* Recorded information *
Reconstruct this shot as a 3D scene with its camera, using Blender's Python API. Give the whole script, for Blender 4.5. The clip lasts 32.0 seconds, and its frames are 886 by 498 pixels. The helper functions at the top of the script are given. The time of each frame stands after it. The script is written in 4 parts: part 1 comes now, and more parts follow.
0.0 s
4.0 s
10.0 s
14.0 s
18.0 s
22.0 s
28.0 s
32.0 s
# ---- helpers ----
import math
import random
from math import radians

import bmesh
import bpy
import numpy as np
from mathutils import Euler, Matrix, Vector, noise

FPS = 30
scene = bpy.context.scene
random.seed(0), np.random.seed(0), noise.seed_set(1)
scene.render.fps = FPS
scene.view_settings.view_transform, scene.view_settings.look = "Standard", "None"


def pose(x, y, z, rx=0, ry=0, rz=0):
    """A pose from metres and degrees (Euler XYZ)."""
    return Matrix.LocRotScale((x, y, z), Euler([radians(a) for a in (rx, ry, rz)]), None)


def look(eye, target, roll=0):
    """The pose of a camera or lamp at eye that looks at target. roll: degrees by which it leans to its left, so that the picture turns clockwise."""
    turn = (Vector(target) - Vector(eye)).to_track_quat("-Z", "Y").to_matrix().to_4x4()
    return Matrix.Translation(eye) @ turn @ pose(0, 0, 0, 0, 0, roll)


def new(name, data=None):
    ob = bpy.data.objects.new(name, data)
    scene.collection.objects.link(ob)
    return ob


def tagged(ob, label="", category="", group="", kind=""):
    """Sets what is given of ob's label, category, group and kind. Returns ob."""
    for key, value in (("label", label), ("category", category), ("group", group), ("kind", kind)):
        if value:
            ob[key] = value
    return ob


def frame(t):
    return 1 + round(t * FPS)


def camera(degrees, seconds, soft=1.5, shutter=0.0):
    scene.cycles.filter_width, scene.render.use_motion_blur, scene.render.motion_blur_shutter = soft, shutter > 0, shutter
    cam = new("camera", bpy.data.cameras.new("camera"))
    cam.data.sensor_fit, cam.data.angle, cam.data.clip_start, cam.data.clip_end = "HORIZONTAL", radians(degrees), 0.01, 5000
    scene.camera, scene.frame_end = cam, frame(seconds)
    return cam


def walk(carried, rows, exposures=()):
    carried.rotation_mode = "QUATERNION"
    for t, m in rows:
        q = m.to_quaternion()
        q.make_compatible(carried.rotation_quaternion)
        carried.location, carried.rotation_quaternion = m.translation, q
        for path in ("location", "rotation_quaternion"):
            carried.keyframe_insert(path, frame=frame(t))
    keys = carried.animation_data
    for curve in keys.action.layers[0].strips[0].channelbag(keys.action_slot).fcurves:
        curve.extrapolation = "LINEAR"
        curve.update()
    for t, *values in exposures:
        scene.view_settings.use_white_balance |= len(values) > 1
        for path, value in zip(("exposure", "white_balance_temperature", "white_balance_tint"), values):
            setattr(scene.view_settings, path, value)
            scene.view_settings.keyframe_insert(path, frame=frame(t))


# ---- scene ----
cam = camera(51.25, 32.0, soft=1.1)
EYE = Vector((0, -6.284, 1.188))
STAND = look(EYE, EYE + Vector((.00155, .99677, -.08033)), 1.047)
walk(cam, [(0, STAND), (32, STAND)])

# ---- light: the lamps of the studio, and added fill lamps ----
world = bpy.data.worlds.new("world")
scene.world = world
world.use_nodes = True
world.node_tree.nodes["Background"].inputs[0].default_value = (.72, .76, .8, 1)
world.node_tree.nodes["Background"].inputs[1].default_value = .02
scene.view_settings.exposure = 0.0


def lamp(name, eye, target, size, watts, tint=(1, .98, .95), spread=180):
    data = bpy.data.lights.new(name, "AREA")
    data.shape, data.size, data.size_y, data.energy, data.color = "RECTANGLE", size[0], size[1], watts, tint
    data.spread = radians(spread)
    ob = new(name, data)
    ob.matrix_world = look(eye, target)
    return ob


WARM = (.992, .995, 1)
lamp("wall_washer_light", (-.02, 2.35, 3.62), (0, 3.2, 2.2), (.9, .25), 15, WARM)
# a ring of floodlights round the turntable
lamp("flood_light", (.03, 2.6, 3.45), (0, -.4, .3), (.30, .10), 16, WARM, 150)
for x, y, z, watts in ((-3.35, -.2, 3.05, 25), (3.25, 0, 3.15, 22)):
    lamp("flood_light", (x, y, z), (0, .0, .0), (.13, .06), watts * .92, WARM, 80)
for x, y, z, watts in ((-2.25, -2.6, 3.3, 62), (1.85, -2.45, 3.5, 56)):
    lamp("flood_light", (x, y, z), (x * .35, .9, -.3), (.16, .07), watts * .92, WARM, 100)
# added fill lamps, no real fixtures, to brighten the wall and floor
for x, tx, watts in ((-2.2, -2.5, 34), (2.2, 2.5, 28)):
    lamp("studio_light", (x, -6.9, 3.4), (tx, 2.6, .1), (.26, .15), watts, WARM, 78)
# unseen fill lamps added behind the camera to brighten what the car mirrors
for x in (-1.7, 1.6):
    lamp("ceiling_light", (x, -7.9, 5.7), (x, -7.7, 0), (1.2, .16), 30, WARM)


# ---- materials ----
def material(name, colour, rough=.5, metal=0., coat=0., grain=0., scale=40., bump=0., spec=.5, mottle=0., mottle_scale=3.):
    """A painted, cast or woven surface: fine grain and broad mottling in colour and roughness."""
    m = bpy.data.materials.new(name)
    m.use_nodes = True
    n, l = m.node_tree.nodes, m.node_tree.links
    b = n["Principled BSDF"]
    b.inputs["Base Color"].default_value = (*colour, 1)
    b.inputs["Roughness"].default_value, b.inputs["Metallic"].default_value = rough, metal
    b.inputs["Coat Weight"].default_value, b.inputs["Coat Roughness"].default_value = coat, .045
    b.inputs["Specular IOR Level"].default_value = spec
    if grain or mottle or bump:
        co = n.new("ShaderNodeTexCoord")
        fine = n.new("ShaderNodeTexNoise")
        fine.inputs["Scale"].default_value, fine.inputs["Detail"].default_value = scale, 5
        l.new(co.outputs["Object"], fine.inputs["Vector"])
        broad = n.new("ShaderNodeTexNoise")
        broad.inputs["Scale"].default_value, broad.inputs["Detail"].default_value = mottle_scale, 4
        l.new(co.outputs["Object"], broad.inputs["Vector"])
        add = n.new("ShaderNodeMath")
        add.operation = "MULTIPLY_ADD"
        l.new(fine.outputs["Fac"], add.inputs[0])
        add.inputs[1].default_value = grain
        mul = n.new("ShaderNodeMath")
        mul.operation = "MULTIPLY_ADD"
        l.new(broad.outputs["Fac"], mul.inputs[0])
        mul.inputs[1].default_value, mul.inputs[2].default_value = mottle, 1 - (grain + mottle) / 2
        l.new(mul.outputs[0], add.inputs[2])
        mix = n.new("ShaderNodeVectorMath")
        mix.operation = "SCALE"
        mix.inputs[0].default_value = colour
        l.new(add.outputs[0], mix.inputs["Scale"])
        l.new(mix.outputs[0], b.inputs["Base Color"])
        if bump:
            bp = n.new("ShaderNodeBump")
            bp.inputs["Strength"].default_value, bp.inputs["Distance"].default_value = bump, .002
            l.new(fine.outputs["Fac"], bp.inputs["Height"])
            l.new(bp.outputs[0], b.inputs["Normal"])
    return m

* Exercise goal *
In the listing above, find the line containing "q.make_compatible(carried.rotation_quaternion)" and the line containing "keys = carried.animation_data". Output them and every line between, exactly, and nothing else.

* Output below *
        q.make_compatible(carried.rotation_quaternion)
        carried.location, carried.rotation_quaternion = m.translation, q
        for path in ("location", "rotation_quaternion"):
            carried.keyframe_insert(path, frame=frame(t))
    keys = carried.animation_data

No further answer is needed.